Chuck Norris is the only one that can make half god babies, but there are no women whos uteruses can support his seed
Chuck Norris impregnates mortal women and has full-god babies
some people try way too hard. worst. text. ever.
I love you 11:16 & 1:44. Intelligence win.
HAY GUYZ DID SOMEONE MENTION TWILIGHT YET?!!!!
I luvvvv vampires and eddie cullen is my fav loll. i also sumtims throw up so boyz wil wana touch me. ahhh. im rele insecyure, plzz dont mayk fun of me :( :*:*
this is not a twilight text!!! it would say half vampire not half god!
not everything has to be related to twilight like some people seem to think it is nowadays!!!
It's a twilight reference? Lol I didn't know that. I was thinking zueZ or some shit
Agreed, 11:16. The people who hate it bitch about it more than the fans talk about Twilight. It's amusing just the mention of it from some idiot who mistook it for a Twilight reference sends non-fans over the dramatic edge. People like what they like, and don't what they don't. Chill the eff out... :)
I salute you almighty man-god!!! HI HO SIVLER AWAY!!!!!!
dear god people if you hate twilight then dont talk about it!
or it could be referencing Percy Jackson. which they are also making into a movie. half god half human. hell i would have sex with apollo.
Hi, I'm Zeus, and I like to confuse Twilight fangirlies on the interwebz.
Listening to Incubus? Or reading the bible? Both came long before Twilight.
fucking twilight is the stupidest fucking shit EVER. anybody who thinks this is a twilight thing is doomed to be stupid for the rest of their stupid fucking lives.
its just a confidence thing? its not a twilight thing anyone who could say this has to be hetero.
Are people now texting pretending to be Edward Cullen? Fuckeddd upppppp.
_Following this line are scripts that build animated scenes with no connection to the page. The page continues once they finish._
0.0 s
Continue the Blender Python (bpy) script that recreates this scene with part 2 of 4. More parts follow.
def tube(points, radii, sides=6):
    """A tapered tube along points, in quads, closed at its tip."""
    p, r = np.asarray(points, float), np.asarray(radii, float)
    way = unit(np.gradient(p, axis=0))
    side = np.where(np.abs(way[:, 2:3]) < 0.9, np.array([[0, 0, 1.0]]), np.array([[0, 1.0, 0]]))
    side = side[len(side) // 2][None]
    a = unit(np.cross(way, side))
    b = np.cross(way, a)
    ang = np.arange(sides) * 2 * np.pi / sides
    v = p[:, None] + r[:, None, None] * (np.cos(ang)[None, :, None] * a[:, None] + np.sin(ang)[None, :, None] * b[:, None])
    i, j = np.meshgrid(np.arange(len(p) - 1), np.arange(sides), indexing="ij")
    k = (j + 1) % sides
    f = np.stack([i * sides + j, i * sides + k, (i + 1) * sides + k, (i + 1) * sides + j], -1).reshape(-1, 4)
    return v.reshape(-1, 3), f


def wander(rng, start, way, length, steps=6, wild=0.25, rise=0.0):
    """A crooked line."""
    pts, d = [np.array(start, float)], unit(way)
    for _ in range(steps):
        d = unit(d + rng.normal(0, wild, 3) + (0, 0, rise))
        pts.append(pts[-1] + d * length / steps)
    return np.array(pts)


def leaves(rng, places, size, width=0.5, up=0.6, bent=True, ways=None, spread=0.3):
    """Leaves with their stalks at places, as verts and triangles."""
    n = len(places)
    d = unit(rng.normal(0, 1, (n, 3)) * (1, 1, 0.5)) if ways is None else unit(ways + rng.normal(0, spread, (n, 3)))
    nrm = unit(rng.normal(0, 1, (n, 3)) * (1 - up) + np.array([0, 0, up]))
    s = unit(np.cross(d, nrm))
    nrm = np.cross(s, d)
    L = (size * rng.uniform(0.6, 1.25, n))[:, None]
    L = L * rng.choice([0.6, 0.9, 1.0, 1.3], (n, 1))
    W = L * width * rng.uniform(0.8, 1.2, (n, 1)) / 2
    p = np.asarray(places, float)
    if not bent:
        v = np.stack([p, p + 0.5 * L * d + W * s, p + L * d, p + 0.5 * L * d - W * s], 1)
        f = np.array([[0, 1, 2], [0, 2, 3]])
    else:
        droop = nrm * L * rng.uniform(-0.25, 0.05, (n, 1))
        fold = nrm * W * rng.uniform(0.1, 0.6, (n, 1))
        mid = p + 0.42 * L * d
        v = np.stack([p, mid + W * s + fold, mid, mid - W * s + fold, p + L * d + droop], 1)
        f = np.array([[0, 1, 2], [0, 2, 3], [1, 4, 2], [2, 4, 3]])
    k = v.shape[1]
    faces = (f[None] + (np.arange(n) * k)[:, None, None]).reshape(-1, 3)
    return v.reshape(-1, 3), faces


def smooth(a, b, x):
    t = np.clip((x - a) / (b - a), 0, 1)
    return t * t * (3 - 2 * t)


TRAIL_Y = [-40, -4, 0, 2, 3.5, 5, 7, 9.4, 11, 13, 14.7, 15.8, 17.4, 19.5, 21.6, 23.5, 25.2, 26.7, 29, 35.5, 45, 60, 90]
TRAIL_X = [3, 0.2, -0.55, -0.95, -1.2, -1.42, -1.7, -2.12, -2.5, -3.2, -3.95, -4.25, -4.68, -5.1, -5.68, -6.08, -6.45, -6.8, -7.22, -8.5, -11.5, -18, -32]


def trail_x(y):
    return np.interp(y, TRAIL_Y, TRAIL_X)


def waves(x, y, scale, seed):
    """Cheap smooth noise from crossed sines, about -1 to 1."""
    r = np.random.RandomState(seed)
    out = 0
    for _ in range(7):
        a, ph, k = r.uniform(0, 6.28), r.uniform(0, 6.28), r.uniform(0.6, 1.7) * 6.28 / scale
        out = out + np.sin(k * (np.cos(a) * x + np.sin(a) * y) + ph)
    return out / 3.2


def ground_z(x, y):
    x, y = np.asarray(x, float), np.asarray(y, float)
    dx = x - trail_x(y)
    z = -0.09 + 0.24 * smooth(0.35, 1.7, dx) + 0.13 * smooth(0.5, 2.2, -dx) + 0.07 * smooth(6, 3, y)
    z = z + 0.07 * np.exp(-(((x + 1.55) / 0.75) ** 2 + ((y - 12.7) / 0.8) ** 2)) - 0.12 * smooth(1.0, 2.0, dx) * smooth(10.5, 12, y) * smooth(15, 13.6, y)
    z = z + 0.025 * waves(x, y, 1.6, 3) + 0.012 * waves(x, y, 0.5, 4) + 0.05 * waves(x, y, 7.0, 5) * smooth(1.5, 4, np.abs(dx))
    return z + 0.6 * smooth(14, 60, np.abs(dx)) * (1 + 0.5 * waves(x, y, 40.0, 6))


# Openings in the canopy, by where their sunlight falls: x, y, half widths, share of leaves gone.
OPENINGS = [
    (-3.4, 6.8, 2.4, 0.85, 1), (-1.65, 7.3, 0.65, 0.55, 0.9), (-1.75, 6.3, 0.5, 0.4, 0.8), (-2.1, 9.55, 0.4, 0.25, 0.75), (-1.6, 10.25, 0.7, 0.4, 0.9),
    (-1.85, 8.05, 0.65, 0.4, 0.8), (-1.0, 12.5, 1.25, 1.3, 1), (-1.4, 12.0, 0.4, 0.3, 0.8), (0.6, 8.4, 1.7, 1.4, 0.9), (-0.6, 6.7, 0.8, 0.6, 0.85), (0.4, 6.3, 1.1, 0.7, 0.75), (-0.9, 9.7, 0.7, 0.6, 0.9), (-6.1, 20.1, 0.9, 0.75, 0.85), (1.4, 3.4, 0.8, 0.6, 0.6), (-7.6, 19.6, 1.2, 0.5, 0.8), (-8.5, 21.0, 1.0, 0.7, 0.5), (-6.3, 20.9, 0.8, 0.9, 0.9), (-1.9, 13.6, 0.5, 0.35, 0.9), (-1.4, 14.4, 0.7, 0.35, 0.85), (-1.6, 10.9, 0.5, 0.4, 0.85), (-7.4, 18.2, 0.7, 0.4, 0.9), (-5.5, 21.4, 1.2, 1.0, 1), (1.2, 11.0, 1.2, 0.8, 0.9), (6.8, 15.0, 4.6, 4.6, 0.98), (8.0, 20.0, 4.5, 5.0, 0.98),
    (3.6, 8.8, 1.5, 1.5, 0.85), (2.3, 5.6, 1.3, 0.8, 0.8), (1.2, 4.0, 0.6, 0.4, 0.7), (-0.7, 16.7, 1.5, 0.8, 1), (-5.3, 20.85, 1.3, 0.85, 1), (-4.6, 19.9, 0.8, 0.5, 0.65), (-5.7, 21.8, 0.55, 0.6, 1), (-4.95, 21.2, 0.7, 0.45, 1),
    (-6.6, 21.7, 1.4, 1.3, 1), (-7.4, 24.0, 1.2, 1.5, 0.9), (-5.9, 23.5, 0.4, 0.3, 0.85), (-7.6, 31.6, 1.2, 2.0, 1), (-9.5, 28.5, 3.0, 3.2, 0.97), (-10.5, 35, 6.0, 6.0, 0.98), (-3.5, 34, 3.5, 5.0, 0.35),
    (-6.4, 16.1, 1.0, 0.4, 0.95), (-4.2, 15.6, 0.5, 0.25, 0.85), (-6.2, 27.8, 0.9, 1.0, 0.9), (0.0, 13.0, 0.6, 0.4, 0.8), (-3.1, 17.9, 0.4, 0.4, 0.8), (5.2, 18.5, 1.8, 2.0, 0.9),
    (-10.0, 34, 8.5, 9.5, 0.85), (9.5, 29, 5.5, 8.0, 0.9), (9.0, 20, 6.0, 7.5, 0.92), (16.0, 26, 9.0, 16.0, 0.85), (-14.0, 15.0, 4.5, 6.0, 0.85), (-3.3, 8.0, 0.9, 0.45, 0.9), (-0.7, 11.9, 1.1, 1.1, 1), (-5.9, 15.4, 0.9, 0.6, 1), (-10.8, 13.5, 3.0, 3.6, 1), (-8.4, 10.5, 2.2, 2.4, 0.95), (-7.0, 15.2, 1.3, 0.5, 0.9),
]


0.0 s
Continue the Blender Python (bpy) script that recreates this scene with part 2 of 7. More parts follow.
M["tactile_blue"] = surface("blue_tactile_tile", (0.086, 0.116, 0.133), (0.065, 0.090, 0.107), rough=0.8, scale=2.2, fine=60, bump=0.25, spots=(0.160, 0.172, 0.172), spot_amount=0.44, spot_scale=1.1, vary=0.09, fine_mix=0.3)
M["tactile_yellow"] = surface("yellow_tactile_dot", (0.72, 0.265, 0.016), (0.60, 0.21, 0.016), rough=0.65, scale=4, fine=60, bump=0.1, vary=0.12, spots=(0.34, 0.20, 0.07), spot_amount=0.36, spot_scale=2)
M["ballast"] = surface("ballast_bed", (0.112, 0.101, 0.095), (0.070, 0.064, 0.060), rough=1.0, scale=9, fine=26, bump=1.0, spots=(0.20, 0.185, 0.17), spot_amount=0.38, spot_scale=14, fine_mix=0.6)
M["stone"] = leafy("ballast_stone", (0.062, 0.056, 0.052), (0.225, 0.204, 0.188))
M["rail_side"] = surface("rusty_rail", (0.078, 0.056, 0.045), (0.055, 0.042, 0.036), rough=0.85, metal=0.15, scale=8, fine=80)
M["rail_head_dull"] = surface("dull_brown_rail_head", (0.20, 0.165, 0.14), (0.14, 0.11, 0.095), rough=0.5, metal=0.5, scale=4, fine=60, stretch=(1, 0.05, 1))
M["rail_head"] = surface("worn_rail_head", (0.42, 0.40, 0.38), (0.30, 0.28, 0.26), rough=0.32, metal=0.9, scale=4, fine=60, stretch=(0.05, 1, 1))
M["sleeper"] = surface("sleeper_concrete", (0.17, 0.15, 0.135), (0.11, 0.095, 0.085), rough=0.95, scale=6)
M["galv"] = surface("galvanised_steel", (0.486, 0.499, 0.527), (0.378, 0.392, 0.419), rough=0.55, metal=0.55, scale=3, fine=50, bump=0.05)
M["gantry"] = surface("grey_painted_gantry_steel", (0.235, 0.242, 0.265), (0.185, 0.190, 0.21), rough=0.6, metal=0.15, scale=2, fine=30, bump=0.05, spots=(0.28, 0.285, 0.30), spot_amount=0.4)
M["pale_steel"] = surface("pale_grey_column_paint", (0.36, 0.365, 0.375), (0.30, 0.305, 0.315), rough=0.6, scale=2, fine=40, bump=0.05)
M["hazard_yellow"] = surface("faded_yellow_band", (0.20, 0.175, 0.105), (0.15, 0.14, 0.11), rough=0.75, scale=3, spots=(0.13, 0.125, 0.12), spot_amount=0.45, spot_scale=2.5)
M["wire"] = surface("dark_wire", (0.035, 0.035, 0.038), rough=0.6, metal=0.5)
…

Stop mentioning Twilight. Seriously, fucking stop it. I'm going to hunt all you fucking pathetic fangirls down and kill you one by one you're so fucking annoying.
I'm pretty sure it's a Wagner's "Ring Cycle" reference. Giving off Wotan vibes.
I would like to meet you, and have relations of every sort... :)
This isn't a twilight reference.
They were vampires, not gods.
And if people see this as a twilight reference,
LOL 2:03, did you have sex with your grandmother yet?
not a twilight reference, i promise.
when I first read this I was like wtffff,
but then I was like, "Oh, Twilight, duhh."
But idkk like why anyone would send this?
2:22 - yesss pleeeaaaase.
there are far to many twiligt references in here. I'm also ashamed that I know this...
obama chia pets? they spend uncontrolably instead of growing?
Percy Jackson anyone? It's not twilight... Thank god.
2:22 oh yeah... fuck edward........... :D
2:30 maybe someone like Mariah Carey could. goodness knows she has enough breast milk going.